§ INSTRUCTIONS FOR THE TASK
From the listing below, extract every line in which the word "target" appears.

§ STORED ROWS
+ + + + + + +

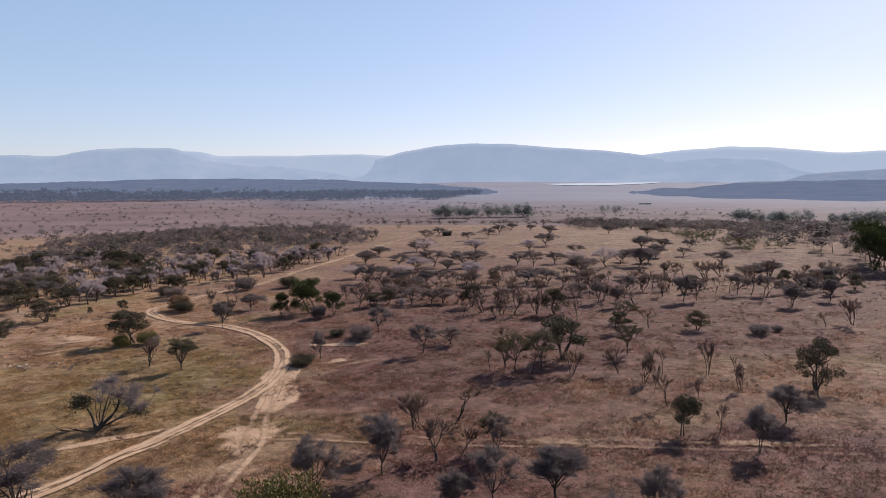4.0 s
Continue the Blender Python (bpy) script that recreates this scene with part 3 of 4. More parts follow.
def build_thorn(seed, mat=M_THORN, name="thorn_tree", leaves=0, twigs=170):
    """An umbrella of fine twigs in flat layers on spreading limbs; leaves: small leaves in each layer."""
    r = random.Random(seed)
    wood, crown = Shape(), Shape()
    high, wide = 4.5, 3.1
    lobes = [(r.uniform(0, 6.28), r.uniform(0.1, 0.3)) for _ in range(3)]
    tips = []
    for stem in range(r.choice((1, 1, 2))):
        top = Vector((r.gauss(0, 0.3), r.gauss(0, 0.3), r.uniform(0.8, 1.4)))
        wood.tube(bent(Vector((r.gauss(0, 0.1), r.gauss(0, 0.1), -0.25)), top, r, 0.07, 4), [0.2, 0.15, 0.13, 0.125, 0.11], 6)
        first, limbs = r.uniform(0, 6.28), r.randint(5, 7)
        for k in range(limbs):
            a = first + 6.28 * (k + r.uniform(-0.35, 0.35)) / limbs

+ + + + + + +

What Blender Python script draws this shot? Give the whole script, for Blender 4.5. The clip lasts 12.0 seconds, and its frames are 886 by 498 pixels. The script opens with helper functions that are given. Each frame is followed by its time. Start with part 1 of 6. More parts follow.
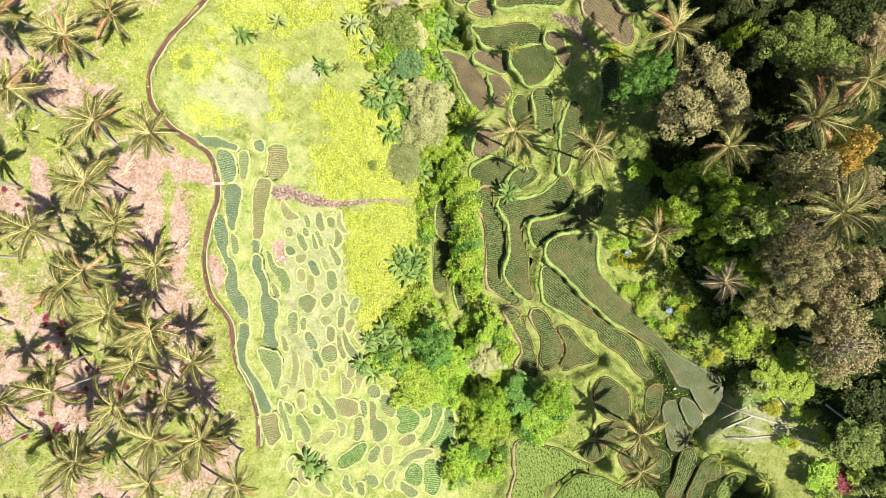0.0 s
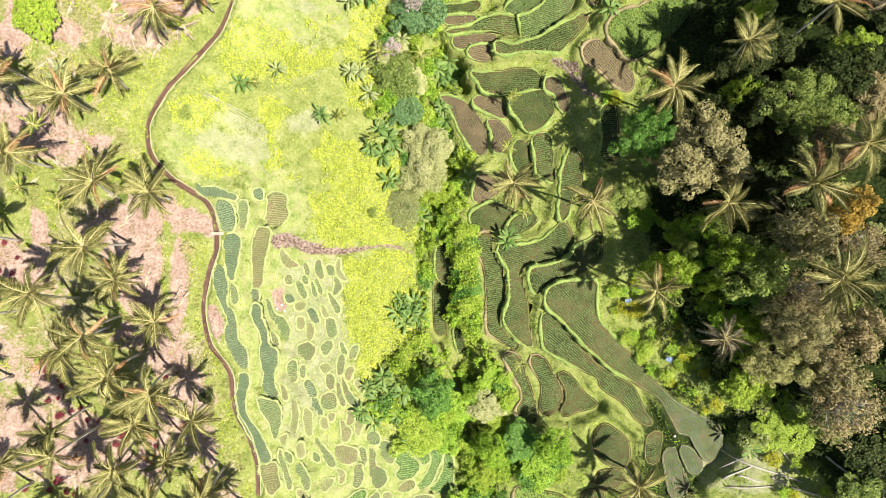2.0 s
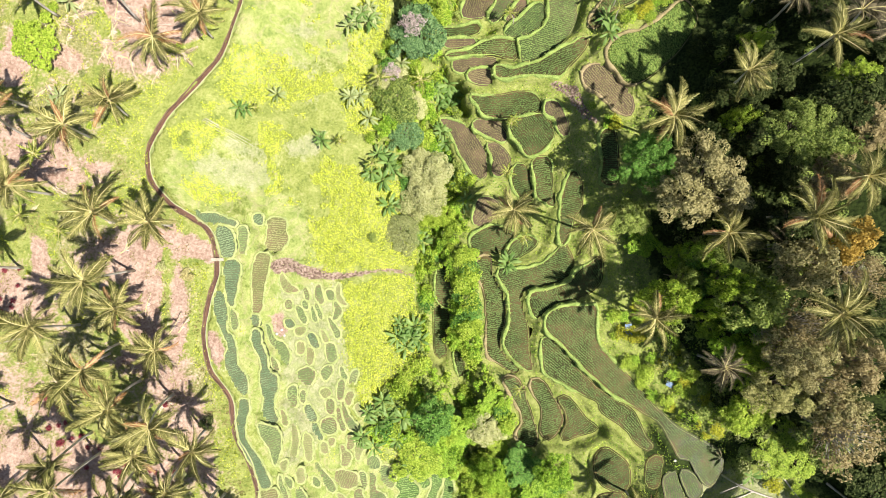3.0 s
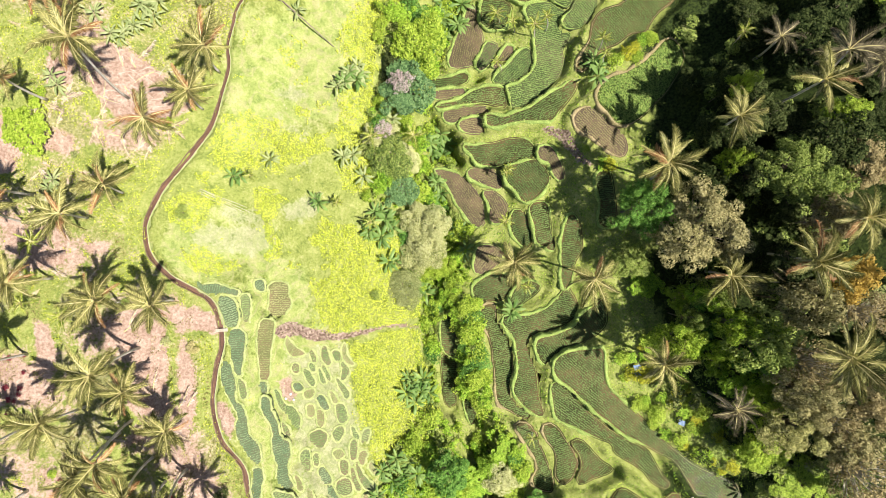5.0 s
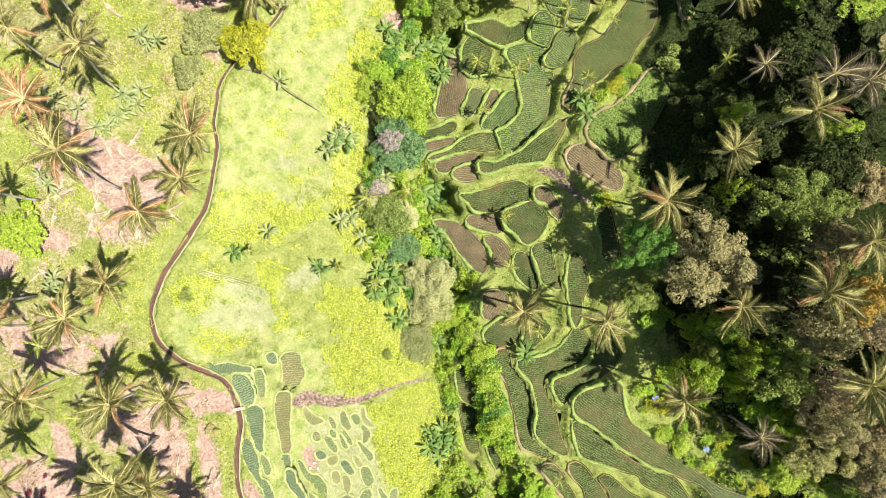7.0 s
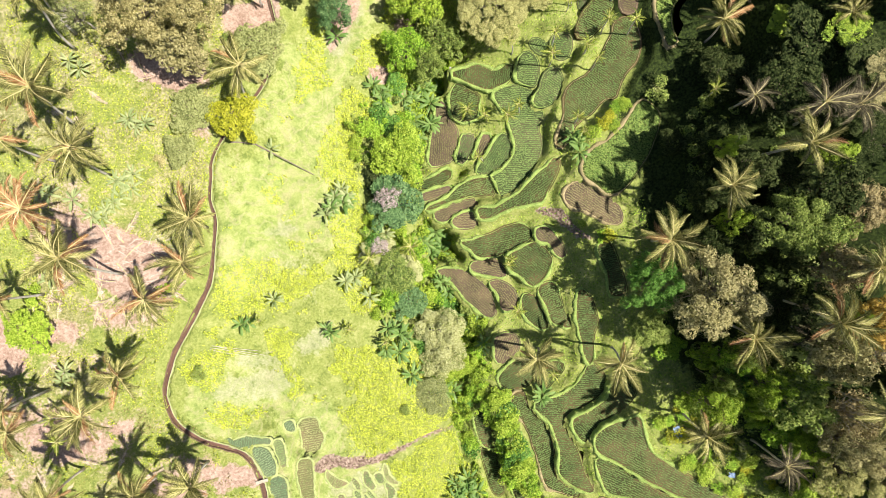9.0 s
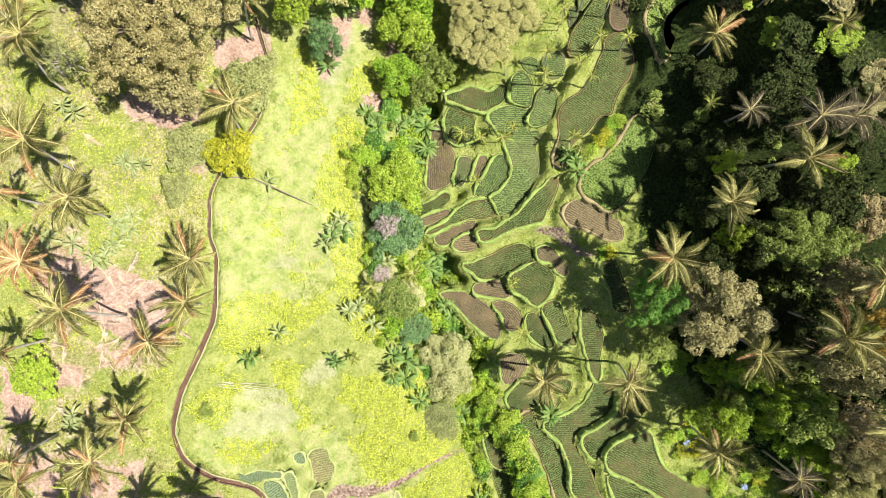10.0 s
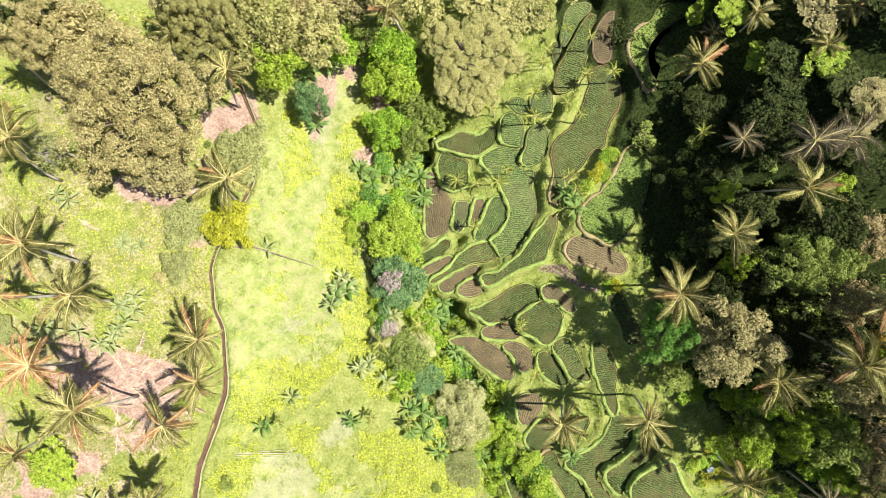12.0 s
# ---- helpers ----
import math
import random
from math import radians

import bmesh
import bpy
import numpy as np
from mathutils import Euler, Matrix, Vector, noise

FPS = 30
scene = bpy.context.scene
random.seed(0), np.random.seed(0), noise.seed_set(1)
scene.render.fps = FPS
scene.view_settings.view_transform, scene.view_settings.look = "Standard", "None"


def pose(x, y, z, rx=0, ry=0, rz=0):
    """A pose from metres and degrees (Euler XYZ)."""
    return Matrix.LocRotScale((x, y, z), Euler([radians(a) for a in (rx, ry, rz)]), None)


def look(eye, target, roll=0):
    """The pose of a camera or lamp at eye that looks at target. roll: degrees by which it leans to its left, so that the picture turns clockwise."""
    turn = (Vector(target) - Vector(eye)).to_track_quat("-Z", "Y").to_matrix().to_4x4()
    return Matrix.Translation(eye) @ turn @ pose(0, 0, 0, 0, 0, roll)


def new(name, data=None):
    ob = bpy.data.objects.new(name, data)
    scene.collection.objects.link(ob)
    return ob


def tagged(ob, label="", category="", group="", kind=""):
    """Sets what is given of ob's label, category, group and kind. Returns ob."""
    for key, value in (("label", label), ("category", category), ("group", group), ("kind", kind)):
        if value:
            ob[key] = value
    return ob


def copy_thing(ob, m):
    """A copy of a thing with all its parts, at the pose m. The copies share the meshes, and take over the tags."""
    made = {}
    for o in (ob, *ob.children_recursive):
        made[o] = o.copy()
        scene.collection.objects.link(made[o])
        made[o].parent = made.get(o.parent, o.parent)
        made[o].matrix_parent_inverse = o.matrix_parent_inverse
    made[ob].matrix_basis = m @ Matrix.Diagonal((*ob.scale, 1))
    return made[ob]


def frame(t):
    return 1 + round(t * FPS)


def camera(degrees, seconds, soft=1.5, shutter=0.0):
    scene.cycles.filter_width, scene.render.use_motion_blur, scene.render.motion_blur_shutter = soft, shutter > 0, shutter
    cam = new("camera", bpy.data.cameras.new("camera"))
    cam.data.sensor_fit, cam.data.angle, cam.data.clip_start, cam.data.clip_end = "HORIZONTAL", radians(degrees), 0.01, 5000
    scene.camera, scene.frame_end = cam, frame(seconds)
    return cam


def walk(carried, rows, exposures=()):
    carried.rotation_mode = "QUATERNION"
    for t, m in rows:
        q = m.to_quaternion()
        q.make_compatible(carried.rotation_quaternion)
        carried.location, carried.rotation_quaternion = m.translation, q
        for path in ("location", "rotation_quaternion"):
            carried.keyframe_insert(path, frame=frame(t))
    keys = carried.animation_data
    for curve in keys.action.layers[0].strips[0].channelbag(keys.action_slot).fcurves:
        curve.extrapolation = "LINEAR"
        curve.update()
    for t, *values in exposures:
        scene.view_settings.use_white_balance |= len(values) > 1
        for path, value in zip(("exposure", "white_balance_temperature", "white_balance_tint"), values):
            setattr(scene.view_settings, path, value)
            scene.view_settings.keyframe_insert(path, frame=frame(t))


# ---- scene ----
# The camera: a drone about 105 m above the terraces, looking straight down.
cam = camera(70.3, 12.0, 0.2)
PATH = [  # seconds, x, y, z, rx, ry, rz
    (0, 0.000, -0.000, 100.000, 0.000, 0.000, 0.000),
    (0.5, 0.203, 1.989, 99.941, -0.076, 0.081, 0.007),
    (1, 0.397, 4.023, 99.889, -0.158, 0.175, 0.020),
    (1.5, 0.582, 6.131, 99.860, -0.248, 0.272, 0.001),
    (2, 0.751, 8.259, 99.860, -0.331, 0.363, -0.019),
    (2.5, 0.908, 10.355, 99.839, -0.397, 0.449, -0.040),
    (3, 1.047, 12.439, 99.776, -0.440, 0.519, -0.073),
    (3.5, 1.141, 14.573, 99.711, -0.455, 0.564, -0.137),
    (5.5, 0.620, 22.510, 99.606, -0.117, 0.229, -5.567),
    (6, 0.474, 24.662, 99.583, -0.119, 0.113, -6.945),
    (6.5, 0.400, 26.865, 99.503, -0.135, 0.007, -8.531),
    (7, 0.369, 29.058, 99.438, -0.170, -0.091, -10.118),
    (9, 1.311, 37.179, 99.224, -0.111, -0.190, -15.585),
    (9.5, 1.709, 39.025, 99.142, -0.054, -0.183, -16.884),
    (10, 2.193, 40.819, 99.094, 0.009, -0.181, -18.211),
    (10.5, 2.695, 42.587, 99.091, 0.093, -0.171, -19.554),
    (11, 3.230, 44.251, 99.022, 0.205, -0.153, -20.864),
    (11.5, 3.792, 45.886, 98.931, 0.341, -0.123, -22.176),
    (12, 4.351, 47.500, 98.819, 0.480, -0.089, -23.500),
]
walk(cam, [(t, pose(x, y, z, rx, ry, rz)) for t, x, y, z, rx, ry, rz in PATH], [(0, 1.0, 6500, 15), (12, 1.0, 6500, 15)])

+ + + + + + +

§ RESULT FOR THIS EXERCISE
def look(eye, target, roll=0):
    """The pose of a camera or lamp at eye that looks at target. roll: degrees by which it leans to its left, so that the picture turns clockwise."""
    turn = (Vector(target) - Vector(eye)).to_track_quat("-Z", "Y").to_matrix().to_4x4()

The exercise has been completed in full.